Our modern history can be seen as a quest for equality. The irony is that even before the British decamped in 1966, the struggle had shifted from one against the unequal colonial order to one between the two major groups – Indian and African Guyanese. Even though both groups deployed the rhetoric of ‘equality’ in their mobilisation, it was soon obvious that they were basically jockeying to replace the British at the top of the social pile. Not much has changed since.

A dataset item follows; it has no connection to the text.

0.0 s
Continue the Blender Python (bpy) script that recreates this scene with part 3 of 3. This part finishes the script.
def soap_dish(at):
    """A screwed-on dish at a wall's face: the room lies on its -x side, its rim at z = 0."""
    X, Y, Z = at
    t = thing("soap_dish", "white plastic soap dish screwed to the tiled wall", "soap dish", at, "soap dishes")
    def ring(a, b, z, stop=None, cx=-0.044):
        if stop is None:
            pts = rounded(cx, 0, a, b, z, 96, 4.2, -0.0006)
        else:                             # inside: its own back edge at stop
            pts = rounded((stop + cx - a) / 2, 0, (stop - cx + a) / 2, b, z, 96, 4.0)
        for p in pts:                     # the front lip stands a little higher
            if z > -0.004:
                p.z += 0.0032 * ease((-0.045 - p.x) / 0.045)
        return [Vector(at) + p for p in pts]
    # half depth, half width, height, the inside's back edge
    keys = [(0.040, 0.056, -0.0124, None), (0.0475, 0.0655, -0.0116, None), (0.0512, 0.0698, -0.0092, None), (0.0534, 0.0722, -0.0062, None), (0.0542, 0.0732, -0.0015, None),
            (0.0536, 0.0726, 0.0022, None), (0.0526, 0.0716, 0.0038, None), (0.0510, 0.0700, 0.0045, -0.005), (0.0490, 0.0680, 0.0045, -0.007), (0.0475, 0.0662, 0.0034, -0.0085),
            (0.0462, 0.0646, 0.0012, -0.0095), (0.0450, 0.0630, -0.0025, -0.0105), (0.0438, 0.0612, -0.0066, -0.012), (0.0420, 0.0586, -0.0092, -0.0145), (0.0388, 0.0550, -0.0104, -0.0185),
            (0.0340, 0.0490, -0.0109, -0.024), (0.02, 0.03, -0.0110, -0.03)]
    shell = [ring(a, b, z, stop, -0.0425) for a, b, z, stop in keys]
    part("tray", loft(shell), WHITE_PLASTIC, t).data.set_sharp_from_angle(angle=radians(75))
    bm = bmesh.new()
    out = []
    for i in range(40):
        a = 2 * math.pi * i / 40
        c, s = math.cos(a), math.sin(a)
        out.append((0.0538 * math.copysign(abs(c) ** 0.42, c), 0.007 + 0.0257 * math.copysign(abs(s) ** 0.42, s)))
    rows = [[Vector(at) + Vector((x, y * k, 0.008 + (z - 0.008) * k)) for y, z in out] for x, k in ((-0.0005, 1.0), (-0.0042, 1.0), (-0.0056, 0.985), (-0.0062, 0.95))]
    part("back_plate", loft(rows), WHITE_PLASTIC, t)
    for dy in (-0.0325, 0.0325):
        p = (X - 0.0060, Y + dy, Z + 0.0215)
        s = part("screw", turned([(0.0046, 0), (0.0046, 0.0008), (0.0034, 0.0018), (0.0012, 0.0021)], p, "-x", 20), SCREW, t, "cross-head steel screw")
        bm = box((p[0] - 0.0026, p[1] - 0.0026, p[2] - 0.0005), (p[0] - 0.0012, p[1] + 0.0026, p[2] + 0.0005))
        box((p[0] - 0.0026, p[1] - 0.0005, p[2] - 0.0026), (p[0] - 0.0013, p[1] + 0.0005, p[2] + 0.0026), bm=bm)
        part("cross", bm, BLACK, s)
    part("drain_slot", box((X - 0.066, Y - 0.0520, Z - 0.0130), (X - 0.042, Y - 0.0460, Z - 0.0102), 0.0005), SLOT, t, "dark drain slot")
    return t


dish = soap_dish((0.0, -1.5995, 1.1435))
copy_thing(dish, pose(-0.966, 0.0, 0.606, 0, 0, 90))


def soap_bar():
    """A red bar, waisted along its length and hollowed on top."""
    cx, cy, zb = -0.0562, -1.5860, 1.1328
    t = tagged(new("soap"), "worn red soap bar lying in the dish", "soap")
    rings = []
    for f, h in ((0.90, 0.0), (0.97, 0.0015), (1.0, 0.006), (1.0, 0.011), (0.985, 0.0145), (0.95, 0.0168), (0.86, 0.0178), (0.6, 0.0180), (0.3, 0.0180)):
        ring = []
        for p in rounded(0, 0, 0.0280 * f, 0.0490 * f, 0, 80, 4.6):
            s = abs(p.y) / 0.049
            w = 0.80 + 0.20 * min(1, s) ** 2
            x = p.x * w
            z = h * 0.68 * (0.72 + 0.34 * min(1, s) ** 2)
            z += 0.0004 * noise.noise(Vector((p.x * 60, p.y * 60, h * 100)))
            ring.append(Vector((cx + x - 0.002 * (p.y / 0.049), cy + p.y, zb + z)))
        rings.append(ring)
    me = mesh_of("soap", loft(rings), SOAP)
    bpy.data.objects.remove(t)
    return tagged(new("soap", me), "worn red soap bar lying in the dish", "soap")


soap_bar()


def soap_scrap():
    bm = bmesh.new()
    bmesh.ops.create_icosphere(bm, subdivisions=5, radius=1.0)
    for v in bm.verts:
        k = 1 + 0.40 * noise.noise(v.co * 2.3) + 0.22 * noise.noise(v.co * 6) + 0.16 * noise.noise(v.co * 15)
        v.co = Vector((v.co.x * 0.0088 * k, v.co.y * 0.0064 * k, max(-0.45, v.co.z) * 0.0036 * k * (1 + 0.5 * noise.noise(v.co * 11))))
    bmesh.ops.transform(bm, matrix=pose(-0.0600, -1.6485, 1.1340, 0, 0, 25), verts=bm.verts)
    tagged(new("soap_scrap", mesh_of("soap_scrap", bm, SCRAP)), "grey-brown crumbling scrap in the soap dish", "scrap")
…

How then can we make progress towards greater equality? We need to first establish some ground rules about what we are talking about. Most crucially, we should be concerned with our equality as citizens of the State: equality in reference to all that the State offers its citizens. The State was founded to secure the rights of all citizens, so when discussing equality from a national perspective, we should ask in which way the citizens of our country are equal. Here, there hopefully would be broad agreement that if we are all citizens of Guyana, we are all equal, or we should be equal in the possession of the rights guaranteed by the State.
From a group standpoint, this equality of rights by each citizen, translates into a proportionate share of the power in a society. This is a very important connection, because ultimately it is the power exercised by the competing groups that shape the contours of the political and other struggles in the country. However, power is ultimately grounded in the possession of effective and not just “paper” rights.
Now for purposes of analysis, we can group humans, as any other object, by whatever criteria we choose: we can classify Guyanese by gender, class, ethnicity, etc. If rights are equally distributed to all citizens, then no matter how we categorise groups, each group should have equal rights and thus equal (proportionate) power. However, if the rights in their effects were denied to members of a particular classification while others enjoy those rights, the deprived group is oppressed: it does not possess its proportionate share of power.
In human societies, oppression has been perpetuated on all fronts: thus a poor woman may be oppressed simultaneously on the basis of her gender, class, ethnicity, age, religion, and race. This reality introduces the problematic of “intersectionality”. Each of these forms of oppression is ultimately debilitating, in that they cause pain and suffering, and stifles the humanity of the victims. While societies may prioritise their struggle against inequality since resources are limited, all forms of oppression must be challenged. In Guyana, there is a general consensus that the racial/ethnic cleavage is the most salient in terms of actual denial of group rights.
Even if we are to limit our field of endeavour to the rights of all citizens to have equality of rights, this leads us to other problems. For instance, how do we deal with those that enter the race today with ‘equal rights’ but with disabilities historically imposed? This is the situation in Guyana with much of the aggravating ‘inequalities’ immanent in our several ethnic groups after Indigenous Peoples were peripheralised in the hinterland; freed African-Guyanese herded into State institutions and an urban working class and rural Indian-Guyanese retaining their general immigrant drive for economic advancement combined with their specific quest for land imbibed in overcrowded India.
These dilemmas of historical contingencies have led some to extend their definition of “equality” to mean, additionally, equality of results. Now while this may be desirable, we have to concede that this goal implies a distribution which is based on some notion of justice, a particular version of distributive justice that will impinge upon the liberty of many citizens. Equality from this perspective demands a more extensive and intrusive state. It may be what we want, but what we must accept is the ensuing struggle between negative and positive liberties, between the absence of interference by other persons and doing maybe what we ought to.